Bake for one hour, or until the cake surface is nicely crested with brown, the edges have pulled slightly away from the edge of the pan, and the plums have sunk and shriveled into the batter. Voila:

Now, ok. This is not the most impressive-looking cake. However, we've established that frosting and extensive decorating are pretty negative aspects of a cake, yes? This business ignores visuals and goes straight to the punch. Instead of being pretty, it is delicious, with a dense, damp, fruit-ridden interior, and a sugary, crunchy, sweet, brown crust.

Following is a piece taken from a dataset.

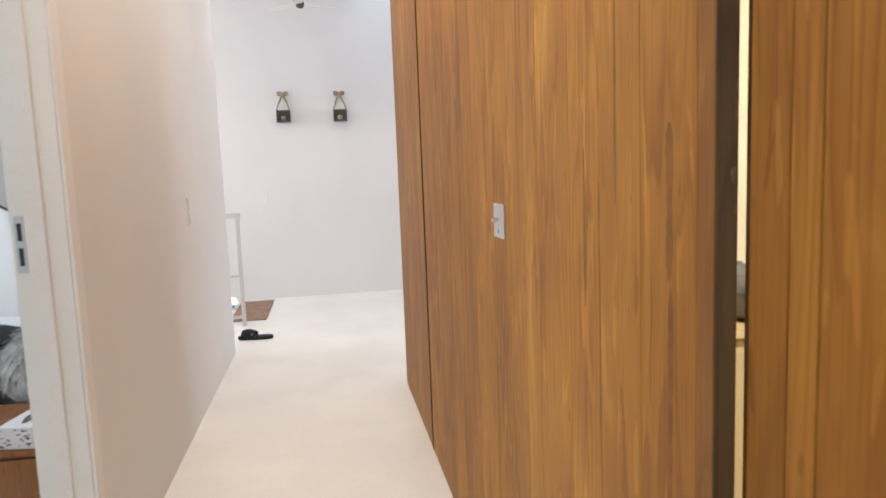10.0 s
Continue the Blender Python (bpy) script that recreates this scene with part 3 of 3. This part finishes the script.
def door_lock():
    lock = thing("door_lock_plate", "square brushed steel lock plate with a small turn knob", "door lock", pose(0.0, 2.188, 1.164, 0, 0, -90))
    plate = part("plate", box((-0.046, -0.0045, -0.043), (0.046, -0.0002, 0.043), 0.0015, 2), M_STEEL, lock)
    part("knob", lathe([(0, 0.016), (0.0045, 0.015), (0.006, 0.012), (0.004, 0.008), (0.0035, 0.0)], 20), M_STEEL, lock, m=pose(0, -0.0045, 0.003, 90, 0, 0))
    part("turn_bar", box((-0.010, -0.0205, 0.0012), (0.010, -0.018, 0.0048), 0.001, 1), M_STEEL, lock)
    part("key_slot", box((-0.002, -0.0052, -0.030), (0.002, -0.0044, -0.020)), M_BLACK, plate)


door_lock()

M_RESIN = mat_plain("dark_resin_grain", (0.225, 0.098, 0.012), 0.75, vary=0.22, grain=120, relief=0.1, big=20)


def resin_streak(y, z0, z1, w, seed):
    """A long dark run of resin in the grain with a ragged outline, a hair proud of the board."""
    left, right = [], []
    n = 60
    for k in range(n + 1):
        f = k / n
        z = z0 + (z1 - z0) * f
        wide = 0.72 + 0.30 * noise.noise(Vector((f * 3.2, seed, 0)))
        ends = min(1.0, math.sqrt(max(0.0, f) * 5), math.sqrt(max(0.0, 1 - f) * 14))
        mid = y + 0.35 * w * noise.noise(Vector((f * 2.4, seed + 9, 0)))
        for side, sign, q in ((left, -1, 3), (right, 1, 6)):
            ragged = 1 + 0.30 * noise.noise(Vector((f * 13, seed + q, 0))) + 0.16 * noise.noise(Vector((f * 42, seed + q, 4)))
            side.append((mid + sign * max(0.0004, w * wide * ends * ragged), z))
    x = -AJAR * (HINGE - y) / (HINGE - GAP1)
    part("resin_streak", prism(left + right[::-1], "x", x - 0.00035, x + 0.0012), M_RESIN, leaf)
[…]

Let cool for as long as you can stand, and then eat a slab with a big mug of black tea. In the morning, you can have some more for breakfast.

02 December 2010

Raita, toast, and tea

A litle over a week ago, we had Indian food with Heather and Joann. We made chickpea tomato curry and palak paneer and brown rice and naan bread and raita. Everything was great, except that I eventually burned my hand, and so ended up taking zero pictures. (It's fine now.)

Joann, who among other things is a pie-making genius, brought a perfect towering apple pie. She left us half of it, which we then ate for several consecutive breakfasts. Would you look at that?

We sent the palak paneer and rice leftovers home with Heather. I ate the chickpea tomato curry leftovers one night when we were feeling lazy and didn't want to make dinner. The only thing left was raita.

Raita is perhaps the easiest thing in the world. Get a persian cucumber and dice it up. Mix it with a roughly equal proportion of plain, full-fat yogurt, or, in our case, labneh. Pepper it. Voila: raita.

I ate the leftovers on toasty bread with a big cup of assam tea. Breakfast at our house is truly awesome.